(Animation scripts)

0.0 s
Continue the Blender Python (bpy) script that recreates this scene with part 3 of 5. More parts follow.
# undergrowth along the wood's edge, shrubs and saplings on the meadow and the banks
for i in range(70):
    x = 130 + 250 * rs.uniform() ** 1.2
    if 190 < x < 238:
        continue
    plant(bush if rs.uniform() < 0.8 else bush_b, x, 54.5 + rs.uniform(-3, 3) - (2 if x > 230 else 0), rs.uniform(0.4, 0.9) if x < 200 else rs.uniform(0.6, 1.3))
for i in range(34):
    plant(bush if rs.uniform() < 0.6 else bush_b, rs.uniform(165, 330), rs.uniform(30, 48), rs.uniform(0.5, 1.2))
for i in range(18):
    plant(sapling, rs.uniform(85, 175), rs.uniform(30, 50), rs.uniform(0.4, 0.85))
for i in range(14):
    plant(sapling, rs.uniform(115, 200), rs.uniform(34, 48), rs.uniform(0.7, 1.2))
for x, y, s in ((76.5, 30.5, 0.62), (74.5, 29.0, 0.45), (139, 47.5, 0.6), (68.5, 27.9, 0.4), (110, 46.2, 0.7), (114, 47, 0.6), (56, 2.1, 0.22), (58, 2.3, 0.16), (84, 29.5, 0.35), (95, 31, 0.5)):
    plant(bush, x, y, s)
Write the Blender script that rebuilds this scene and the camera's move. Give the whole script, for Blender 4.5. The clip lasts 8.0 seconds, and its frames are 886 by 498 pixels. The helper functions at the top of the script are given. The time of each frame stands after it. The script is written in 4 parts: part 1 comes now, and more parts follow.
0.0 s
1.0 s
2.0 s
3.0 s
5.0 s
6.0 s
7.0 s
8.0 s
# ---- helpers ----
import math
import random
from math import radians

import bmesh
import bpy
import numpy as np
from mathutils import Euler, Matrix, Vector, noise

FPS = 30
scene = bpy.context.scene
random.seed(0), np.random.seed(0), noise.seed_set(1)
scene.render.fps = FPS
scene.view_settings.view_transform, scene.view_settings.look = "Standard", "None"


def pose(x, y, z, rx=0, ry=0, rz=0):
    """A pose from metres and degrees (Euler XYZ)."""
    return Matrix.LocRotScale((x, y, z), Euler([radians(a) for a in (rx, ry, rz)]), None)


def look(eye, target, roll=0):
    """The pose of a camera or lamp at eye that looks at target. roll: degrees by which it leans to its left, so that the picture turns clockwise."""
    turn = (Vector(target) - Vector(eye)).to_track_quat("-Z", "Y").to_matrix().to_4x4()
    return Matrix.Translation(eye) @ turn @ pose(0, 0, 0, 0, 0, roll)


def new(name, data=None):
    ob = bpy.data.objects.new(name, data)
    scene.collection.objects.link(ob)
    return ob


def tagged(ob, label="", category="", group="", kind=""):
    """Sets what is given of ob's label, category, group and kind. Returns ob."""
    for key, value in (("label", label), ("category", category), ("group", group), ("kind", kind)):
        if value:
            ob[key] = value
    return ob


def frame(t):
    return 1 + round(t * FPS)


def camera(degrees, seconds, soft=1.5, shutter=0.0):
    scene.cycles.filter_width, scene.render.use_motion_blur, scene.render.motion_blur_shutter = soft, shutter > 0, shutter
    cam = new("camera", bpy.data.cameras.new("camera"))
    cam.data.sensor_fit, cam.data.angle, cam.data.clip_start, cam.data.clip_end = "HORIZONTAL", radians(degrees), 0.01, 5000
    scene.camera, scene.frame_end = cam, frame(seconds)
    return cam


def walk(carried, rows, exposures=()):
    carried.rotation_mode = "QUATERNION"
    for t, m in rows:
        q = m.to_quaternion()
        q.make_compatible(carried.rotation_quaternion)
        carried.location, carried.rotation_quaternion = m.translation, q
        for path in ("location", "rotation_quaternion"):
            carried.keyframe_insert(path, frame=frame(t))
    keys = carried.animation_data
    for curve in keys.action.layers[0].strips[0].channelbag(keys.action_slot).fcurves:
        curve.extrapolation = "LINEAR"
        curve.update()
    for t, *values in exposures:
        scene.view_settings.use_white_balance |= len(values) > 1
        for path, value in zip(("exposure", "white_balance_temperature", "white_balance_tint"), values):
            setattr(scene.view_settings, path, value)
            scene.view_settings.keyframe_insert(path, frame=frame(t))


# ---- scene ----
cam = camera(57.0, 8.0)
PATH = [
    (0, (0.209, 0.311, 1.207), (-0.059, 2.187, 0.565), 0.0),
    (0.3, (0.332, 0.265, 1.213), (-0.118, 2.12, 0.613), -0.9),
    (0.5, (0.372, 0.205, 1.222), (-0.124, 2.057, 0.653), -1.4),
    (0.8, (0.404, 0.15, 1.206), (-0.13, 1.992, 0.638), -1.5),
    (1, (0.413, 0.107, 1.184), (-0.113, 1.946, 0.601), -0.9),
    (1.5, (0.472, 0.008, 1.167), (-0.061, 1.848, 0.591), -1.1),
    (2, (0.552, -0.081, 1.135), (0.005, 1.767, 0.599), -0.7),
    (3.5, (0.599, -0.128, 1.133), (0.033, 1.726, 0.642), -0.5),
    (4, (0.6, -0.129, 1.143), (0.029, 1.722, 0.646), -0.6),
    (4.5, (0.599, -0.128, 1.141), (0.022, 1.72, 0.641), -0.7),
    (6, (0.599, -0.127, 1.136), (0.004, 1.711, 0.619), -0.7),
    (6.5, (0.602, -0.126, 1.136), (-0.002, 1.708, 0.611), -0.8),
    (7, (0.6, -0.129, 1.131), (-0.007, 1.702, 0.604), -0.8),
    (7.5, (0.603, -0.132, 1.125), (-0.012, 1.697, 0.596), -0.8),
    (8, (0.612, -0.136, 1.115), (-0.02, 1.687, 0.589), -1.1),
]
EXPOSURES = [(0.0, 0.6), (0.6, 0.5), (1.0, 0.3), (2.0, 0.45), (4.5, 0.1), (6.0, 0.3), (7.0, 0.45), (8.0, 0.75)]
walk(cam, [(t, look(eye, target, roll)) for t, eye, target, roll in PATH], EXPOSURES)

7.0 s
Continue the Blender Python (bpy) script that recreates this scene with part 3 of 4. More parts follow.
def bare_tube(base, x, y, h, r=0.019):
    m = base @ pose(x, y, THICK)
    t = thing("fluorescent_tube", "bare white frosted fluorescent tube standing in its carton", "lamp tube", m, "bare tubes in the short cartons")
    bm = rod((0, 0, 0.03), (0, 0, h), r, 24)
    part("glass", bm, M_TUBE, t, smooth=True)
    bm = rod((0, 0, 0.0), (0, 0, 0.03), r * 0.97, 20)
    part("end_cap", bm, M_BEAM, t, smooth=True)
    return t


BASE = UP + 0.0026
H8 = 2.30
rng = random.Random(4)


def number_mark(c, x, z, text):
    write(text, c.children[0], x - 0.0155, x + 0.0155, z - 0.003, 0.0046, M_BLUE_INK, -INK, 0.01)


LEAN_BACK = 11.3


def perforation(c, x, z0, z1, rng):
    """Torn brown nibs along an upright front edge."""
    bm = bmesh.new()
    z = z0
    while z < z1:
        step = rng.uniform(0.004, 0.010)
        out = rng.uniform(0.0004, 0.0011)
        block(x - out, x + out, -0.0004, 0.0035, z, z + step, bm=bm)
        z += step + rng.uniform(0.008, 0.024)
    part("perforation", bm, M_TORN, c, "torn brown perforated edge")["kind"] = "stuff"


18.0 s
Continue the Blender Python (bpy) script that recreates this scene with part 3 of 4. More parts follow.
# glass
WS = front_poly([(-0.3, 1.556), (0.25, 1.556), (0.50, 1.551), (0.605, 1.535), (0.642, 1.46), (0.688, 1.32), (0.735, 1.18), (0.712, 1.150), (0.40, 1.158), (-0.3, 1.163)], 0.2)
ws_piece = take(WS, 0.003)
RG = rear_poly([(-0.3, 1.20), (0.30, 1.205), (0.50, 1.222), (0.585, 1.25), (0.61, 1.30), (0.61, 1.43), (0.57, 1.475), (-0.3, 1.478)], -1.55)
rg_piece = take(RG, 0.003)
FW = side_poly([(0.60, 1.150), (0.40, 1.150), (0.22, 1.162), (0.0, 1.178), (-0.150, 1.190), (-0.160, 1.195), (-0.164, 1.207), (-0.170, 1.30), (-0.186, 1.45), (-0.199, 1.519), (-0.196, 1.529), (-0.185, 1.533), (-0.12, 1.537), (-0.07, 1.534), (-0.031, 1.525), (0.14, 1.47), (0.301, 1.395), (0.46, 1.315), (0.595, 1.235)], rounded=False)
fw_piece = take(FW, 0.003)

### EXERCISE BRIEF
This exercise asks for the lines from the line with "carried.location, carried.rotation_quaternion = m.translation, q" to the line with "scene.view_settings.keyframe_insert(path, frame=frame(t))", both lines included, set down exactly and with nothing else.

### TASK SOLUTION
        carried.location, carried.rotation_quaternion = m.translation, q
        for path in ("location", "rotation_quaternion"):
            carried.keyframe_insert(path, frame=frame(t))
    keys = carried.animation_data
    for curve in keys.action.layers[0].strips[0].channelbag(keys.action_slot).fcurves:
        curve.extrapolation = "LINEAR"
        curve.update()
    for t, *values in exposures:
        scene.view_settings.use_white_balance |= len(values) > 1
        for path, value in zip(("exposure", "white_balance_temperature", "white_balance_tint"), values):
            setattr(scene.view_settings, path, value)
            scene.view_settings.keyframe_insert(path, frame=frame(t))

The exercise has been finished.